California Prune & Chocolate Tea Bread with Benefits
Provided by: Cape Fear Nutrition for the California Prune Board
Makes: 12Prep Time: 25 minutesCook Time: 50-60 minutes
- 1 cup California Prunes, halved
- 6 tablespoons sugar
- 1 egg
- 2 cups sifted cake flour
- 1 teaspoon baking soda
- 3/4 teaspoon salt
- 1/3 cup unsweetened cocoa
- 1 teaspoon cinnamon
- 1 cup buttermilk
- 3/4 cup chopped walnuts
- Preheat oven to 175°C.
- Grease a 30 cm bread mould and set aside.
- Make a California Prune purée by adding 1/3 cup of the California Prunes to a small saucepan. Add enough water to cover the dried fruit. Bring to a boil. Cover and simmer 10 minutes or until prunes are tender.
- Remove dried fruit (reserving cooking liquid) and add to a food processor along with 1 1/2 tablespoons of reserved cooking liquid. Process until smooth. This should make 1/4 cup California Prune purée.

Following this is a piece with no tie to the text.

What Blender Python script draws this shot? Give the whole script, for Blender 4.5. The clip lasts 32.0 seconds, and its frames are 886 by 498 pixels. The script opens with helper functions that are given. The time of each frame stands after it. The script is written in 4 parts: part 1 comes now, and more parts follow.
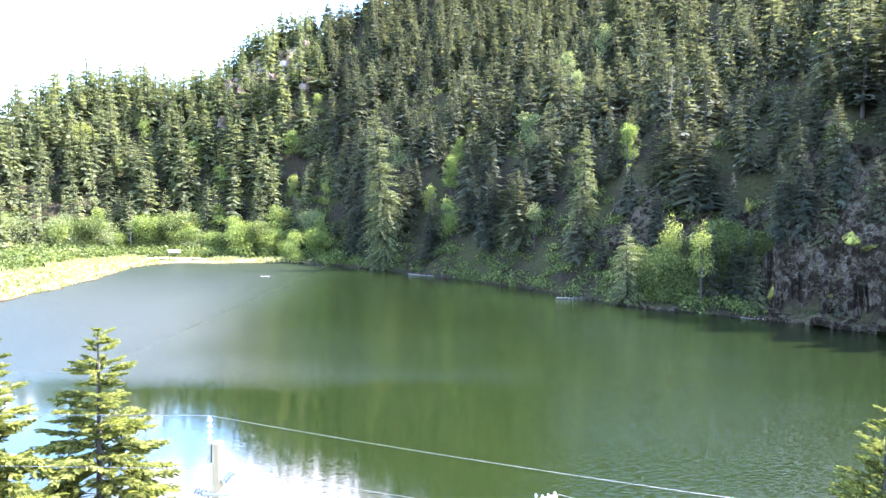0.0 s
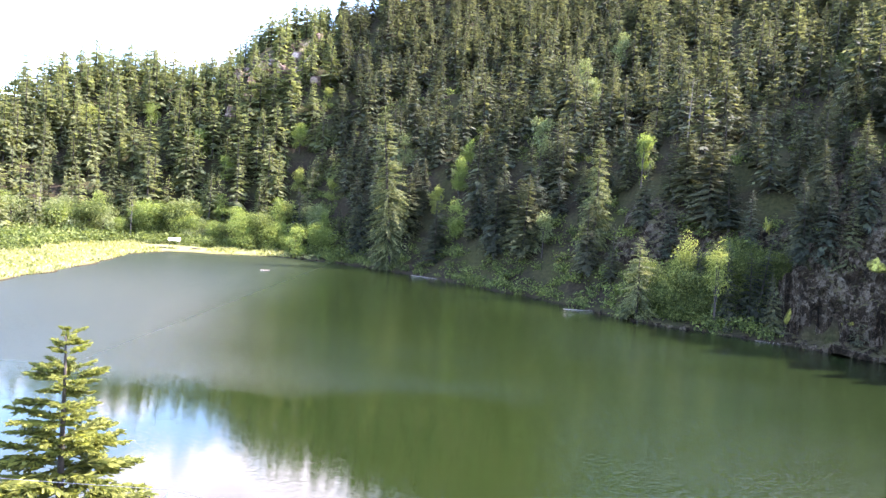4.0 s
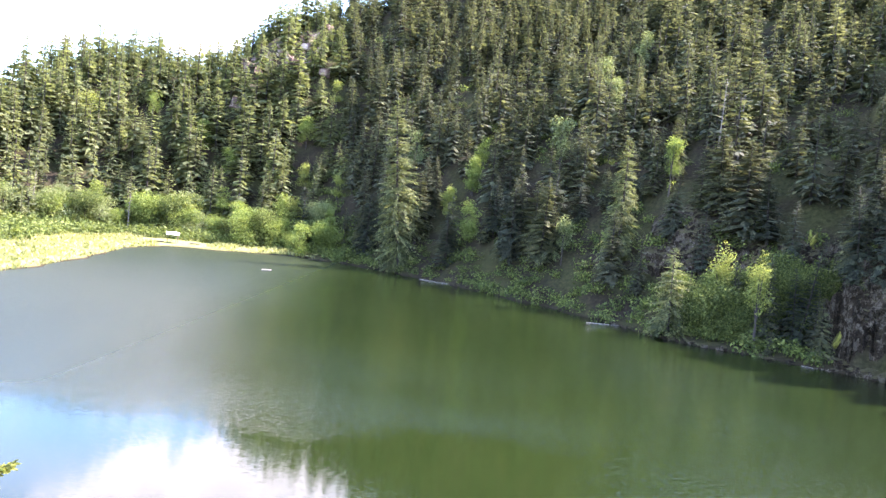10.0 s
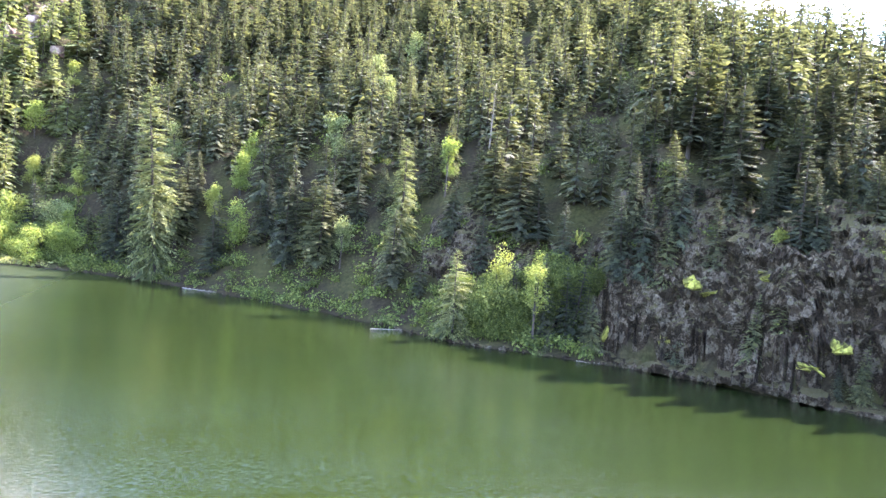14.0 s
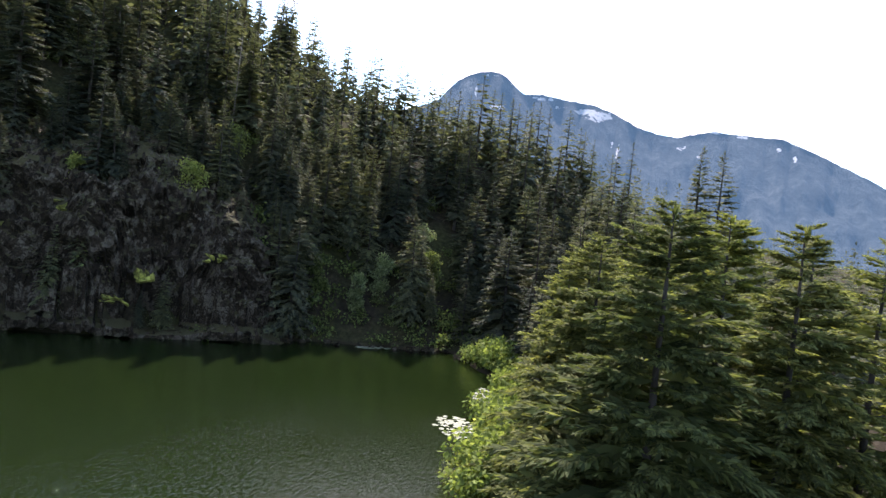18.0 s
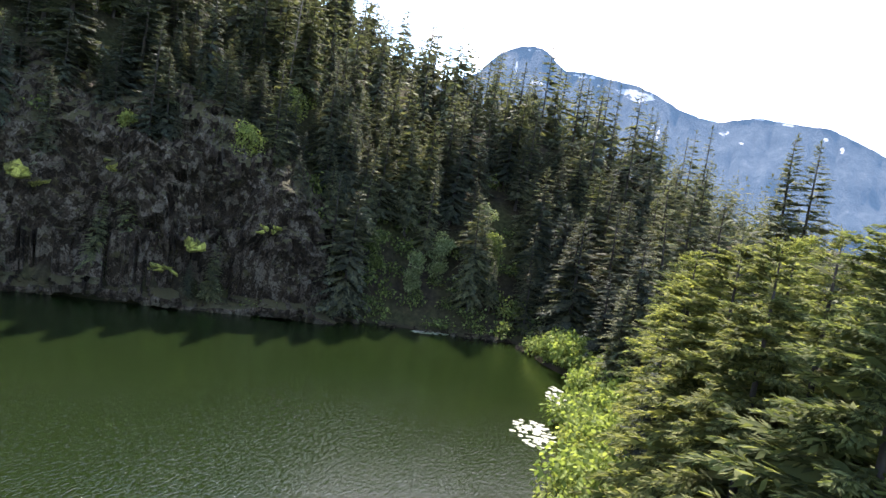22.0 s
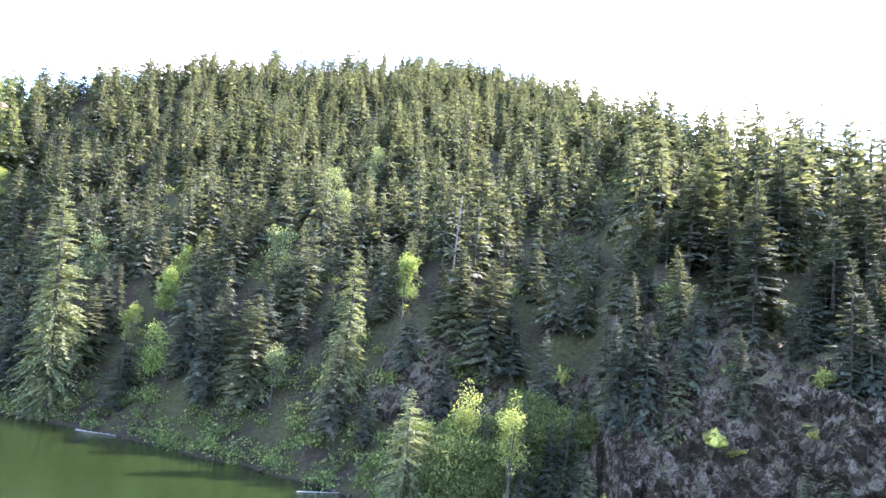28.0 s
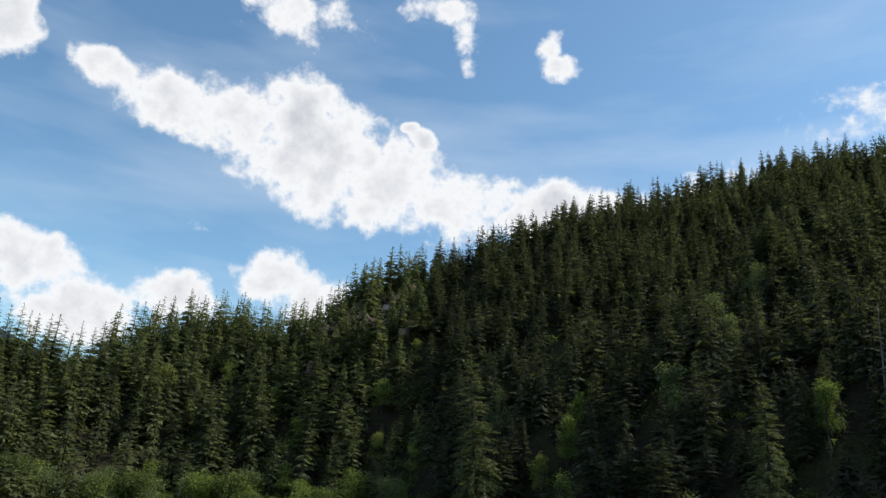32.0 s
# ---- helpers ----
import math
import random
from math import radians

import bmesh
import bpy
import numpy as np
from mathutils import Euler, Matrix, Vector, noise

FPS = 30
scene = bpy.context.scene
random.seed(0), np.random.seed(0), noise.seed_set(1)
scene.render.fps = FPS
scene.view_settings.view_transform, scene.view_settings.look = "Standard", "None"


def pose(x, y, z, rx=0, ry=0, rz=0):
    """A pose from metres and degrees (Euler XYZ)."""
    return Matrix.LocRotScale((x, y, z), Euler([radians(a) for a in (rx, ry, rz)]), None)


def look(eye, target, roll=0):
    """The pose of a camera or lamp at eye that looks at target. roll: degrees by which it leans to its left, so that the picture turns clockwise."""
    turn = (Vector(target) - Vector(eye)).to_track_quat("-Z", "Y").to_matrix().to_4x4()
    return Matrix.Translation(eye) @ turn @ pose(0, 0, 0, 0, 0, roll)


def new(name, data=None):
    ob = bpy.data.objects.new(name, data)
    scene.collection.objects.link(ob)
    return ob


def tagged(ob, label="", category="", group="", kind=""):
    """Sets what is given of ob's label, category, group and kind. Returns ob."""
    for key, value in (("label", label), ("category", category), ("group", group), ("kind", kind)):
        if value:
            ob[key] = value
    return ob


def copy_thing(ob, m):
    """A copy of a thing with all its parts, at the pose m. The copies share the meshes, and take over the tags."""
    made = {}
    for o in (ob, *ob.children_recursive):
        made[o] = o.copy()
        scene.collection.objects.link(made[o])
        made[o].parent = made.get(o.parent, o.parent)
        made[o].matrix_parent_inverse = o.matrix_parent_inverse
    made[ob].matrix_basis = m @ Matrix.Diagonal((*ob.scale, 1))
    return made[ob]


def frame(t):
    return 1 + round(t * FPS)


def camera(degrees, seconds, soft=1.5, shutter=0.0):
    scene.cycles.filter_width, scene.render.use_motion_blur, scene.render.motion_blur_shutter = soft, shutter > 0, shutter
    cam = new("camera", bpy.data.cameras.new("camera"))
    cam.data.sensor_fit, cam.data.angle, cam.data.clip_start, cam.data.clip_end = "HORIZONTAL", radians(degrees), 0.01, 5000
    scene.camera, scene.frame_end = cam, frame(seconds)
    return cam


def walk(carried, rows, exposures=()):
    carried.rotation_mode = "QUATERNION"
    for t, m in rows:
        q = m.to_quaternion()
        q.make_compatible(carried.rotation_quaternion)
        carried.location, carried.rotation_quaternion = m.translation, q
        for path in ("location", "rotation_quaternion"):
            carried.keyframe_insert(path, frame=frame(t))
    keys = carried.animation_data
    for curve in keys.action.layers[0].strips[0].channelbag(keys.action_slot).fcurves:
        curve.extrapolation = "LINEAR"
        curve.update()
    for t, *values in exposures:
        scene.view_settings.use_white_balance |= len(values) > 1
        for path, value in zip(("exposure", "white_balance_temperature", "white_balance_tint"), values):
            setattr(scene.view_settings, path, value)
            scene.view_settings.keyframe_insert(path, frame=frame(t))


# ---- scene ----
cam = camera(64.82, 32.0)
PATH = [
    (0, 0.000, -0.000, 15.885, 0.001, -2.711, 0.869),
    (0.5, 0.077, 0.051, 15.827, -0.048, -2.646, 1.171),
    (1, 0.076, 0.165, 15.760, -0.012, -2.587, 1.700),
    (1.5, -0.003, 0.470, 15.719, 0.094, -2.540, 2.446),
    (2, -0.190, 1.019, 15.692, 0.209, -2.461, 3.019),
    (2.5, -0.459, 1.779, 15.718, 0.211, -2.433, 3.493),
    (3, -0.637, 2.564, 15.748, 0.177, -2.497, 3.825),
    (3.5, -0.808, 3.316, 15.790, 0.154, -2.482, 3.960),
    (5.5, -1.648, 6.233, 15.908, 0.047, -2.894, 4.303),
    (6, -1.867, 6.964, 15.951, 0.048, -2.987, 4.535),
    (6.5, -2.124, 7.755, 15.978, 0.064, -3.078, 4.784),
    (7, -2.361, 8.617, 16.018, 0.094, -3.120, 4.874),
    (7.5, -2.585, 9.430, 16.036, 0.086, -3.151, 4.910),
    (8, -2.770, 10.281, 16.071, 0.119, -3.062, 5.033),
    (8.5, -2.965, 11.112, 16.112, 0.139, -2.933, 5.178),
    (9, -3.149, 11.954, 16.163, 0.186, -2.792, 5.360),
    (9.5, -3.328, 12.763, 16.189, 0.236, -2.729, 5.532),
    (10, -3.532, 13.651, 16.227, 0.293, -2.613, 5.687),
    (10.5, -3.785, 14.546, 16.257, 0.351, -2.524, 5.865),
    (11, -4.047, 15.505, 16.284, 0.411, -2.441, 6.037),
    (11.5, -4.265, 16.487, 16.319, 0.474, -2.418, 6.124),
    (12, -4.452, 17.492, 16.383, 0.223, -2.348, 6.225),
    (12.5, -4.539, 18.445, 16.471, -1.216, -2.170, 6.212),
    (13, -4.545, 19.333, 16.584, -4.414, -1.818, 6.082),
    (13.5, -4.650, 20.258, 16.730, -11.386, -1.309, 5.549),
    (15.5, -5.902, 24.661, 17.521, -40.221, -1.210, 4.746),
    (16, -6.184, 25.745, 17.688, -49.058, -1.298, 4.678),
    (16.5, -6.373, 26.859, 17.834, -59.009, -1.427, 4.634),
    (17, -6.451, 27.985, 17.954, -68.911, -1.620, 4.879),
    (17.5, -6.388, 29.159, 18.027, -75.568, -1.774, 5.367),
    (18, -6.060, 30.346, 18.087, -76.454, -2.120, 6.031),
    (18.5, -5.558, 31.442, 18.132, -76.596, -2.486, 6.704),
    (19, -4.908, 32.388, 18.170, -76.713, -2.834, 7.183),
    (19.5, -4.265, 33.206, 18.192, -76.808, -3.095, 7.633),
    (20, -3.610, 33.908, 18.174, -76.888, -3.273, 7.947),
    (20.5, -2.936, 34.559, 18.155, -76.934, -3.495, 8.194),
    (21, -2.282, 35.160, 18.129, -76.990, -3.687, 8.448),
    (21.5, -1.583, 35.797, 18.110, -77.095, -3.828, 8.685),
    (22, -0.873, 36.496, 18.097, -74.267, -4.544, 8.872),
    (22.5, -0.107, 37.053, 18.081, -71.436, -5.215, 9.069),
    (23, 0.589, 37.593, 18.025, -68.898, -5.656, 9.071),
    (23.5, 1.276, 38.110, 17.959, -62.857, -6.537, 9.084),
    (24, 1.857, 38.558, 17.888, -56.239, -7.249, 8.898),
    (24.5, 2.377, 39.020, 17.841, -50.754, -7.614, 8.802),
    (26.5, 3.465, 40.797, 17.811, -33.451, -5.071, 6.633),
    (27, 3.638, 41.263, 17.814, -28.480, 0.100, 6.555),
    (27.5, 3.756, 41.669, 17.842, -24.224, 4.922, 6.376),
    (28, 3.845, 41.989, 17.900, -20.454, 9.670, 5.910),
    (28.5, 3.968, 42.157, 17.993, -18.949, 12.412, 5.856),
    (29, 4.010, 42.233, 18.118, -19.065, 13.531, 5.531),
    (29.5, 3.882, 42.236, 18.251, -19.172, 13.661, 5.339),
    (30, 3.538, 42.210, 18.386, -19.148, 13.848, 5.313),
    (30.2, 3.314, 42.177, 18.442, -9.044, 13.500, 5.100),
    (30.5, 2.977, 42.127, 18.527, 7.557, 13.804, 5.556),
    (31, 2.412, 41.863, 18.681, 11.422, 15.839, 5.315),
    (31.5, 1.909, 41.522, 18.863, 11.066, 17.078, 4.674),
    (32, 1.466, 41.149, 19.072, 10.694, 17.829, 4.248),
]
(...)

- In a mixing bowl, cream 1/4 cup California Prune purée with sugar.
- Add egg and beat well.
- In a separate bowl, combine flour, baking soda, salt, cocoa and cinnamon.
- Add to creamed mixture alternately with buttermilk, beating after each addition.
- Chop remaining 2/3 cup California Prunes and stir them into the batter along with nuts.
- Scrape the batter into prepared pan and bake for 45 to 60 minutes, or until a toothpick inserted in the centre comes out clean.
- If necessary, cover loosely with aluminium foil during the last 10 minutes to prevent over-browning.
- Immediately turn the loaf out of the pan and allow to cool on a wire rack. Cut into thick slices.
Optional serving: Toasted or chilled and served with unsalted butter or light cream cheese.